— START OF Records —

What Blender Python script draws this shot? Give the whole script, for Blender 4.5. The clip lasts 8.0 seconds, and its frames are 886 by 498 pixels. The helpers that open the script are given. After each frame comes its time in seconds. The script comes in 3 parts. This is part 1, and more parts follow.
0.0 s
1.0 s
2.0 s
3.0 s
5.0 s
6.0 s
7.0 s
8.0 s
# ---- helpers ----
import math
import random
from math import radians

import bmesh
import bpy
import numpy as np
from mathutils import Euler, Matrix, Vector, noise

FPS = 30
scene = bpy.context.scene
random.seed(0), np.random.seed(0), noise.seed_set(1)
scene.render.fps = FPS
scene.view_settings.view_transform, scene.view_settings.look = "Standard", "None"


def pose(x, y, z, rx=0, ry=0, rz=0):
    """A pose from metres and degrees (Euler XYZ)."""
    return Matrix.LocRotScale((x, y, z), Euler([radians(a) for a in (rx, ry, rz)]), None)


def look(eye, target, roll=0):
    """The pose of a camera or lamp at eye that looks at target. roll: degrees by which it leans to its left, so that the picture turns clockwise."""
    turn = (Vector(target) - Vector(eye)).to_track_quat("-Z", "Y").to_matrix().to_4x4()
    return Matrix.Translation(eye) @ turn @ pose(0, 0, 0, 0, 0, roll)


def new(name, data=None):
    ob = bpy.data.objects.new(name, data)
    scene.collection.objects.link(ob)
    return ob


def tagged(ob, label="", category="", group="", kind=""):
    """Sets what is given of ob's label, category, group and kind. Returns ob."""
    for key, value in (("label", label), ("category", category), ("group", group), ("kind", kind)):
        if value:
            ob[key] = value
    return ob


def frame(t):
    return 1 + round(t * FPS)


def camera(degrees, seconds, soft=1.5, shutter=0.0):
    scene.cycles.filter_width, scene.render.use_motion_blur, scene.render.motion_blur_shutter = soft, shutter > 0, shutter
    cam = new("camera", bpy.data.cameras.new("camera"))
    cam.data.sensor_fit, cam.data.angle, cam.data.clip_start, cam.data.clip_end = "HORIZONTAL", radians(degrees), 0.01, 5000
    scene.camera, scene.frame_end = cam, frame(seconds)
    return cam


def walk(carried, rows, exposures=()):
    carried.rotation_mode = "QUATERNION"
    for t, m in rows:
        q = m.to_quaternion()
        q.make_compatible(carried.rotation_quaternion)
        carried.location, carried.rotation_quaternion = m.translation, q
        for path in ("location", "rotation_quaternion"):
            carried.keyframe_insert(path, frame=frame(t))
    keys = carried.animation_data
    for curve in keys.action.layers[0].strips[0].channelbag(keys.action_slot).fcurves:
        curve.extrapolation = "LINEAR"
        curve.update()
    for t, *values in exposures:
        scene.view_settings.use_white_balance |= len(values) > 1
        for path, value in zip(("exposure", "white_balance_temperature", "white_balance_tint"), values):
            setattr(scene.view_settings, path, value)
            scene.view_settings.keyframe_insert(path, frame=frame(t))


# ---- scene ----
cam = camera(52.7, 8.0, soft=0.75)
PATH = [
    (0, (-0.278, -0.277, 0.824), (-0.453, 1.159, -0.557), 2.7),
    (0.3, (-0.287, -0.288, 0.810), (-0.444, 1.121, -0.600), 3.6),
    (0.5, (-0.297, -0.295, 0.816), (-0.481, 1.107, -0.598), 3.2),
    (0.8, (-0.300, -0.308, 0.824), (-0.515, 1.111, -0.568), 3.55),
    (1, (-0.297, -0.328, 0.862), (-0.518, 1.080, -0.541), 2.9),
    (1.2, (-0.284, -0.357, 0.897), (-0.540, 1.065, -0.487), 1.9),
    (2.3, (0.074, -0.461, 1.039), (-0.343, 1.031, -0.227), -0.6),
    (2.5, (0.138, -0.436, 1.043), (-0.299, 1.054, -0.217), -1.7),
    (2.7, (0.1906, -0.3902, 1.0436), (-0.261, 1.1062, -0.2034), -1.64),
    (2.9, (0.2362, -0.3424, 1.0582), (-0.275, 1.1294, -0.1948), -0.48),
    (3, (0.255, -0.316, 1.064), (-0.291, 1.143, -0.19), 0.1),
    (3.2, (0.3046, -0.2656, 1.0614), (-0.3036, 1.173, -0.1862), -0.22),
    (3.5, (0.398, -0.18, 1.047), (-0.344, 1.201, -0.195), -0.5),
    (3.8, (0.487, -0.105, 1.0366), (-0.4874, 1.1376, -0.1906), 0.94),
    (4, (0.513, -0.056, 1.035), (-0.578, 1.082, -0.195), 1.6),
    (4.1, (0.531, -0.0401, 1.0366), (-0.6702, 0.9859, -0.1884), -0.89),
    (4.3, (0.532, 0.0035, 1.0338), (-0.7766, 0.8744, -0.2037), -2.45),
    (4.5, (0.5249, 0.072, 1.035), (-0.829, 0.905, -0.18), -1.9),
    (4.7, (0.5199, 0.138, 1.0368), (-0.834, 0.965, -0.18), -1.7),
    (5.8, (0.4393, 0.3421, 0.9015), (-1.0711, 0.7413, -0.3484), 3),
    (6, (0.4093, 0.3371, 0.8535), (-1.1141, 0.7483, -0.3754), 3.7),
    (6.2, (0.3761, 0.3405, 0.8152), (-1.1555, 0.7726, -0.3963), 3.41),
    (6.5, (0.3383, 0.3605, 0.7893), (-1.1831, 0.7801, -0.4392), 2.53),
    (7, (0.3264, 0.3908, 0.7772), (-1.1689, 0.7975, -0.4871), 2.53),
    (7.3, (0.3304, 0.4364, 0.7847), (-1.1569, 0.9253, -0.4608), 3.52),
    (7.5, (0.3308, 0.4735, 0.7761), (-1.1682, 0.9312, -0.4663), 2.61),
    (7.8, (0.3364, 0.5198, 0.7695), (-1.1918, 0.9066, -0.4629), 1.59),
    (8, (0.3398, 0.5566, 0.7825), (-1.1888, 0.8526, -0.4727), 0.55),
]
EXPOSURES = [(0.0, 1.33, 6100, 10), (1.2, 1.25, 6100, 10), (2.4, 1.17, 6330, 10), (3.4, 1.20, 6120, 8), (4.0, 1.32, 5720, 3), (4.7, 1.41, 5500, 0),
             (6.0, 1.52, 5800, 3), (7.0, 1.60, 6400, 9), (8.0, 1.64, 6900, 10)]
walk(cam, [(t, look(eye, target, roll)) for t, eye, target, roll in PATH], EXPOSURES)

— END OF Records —
— START OF Records —

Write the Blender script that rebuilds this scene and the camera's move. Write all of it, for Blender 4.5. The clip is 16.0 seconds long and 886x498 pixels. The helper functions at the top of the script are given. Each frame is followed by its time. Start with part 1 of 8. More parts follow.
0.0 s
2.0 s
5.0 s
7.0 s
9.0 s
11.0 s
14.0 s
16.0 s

— END OF Records —

# The problem
Output, from the data above, the lines from the line with "What Blender Python" to the line with "turn = (Vector(target)" exactly as they stand, both ends included and nothing else.

# Task output
What Blender Python script draws this shot? Give the whole script, for Blender 4.5. The clip lasts 8.0 seconds, and its frames are 886 by 498 pixels. The helpers that open the script are given. After each frame comes its time in seconds. The script comes in 3 parts. This is part 1, and more parts follow.
0.0 s
1.0 s
2.0 s
3.0 s
5.0 s
6.0 s
7.0 s
8.0 s
# ---- helpers ----
import math
import random
from math import radians

import bmesh
import bpy
import numpy as np
from mathutils import Euler, Matrix, Vector, noise

FPS = 30
scene = bpy.context.scene
random.seed(0), np.random.seed(0), noise.seed_set(1)
scene.render.fps = FPS
scene.view_settings.view_transform, scene.view_settings.look = "Standard", "None"


def pose(x, y, z, rx=0, ry=0, rz=0):
    """A pose from metres and degrees (Euler XYZ)."""
    return Matrix.LocRotScale((x, y, z), Euler([radians(a) for a in (rx, ry, rz)]), None)


def look(eye, target, roll=0):
    """The pose of a camera or lamp at eye that looks at target. roll: degrees by which it leans to its left, so that the picture turns clockwise."""
    turn = (Vector(target) - Vector(eye)).to_track_quat("-Z", "Y").to_matrix().to_4x4()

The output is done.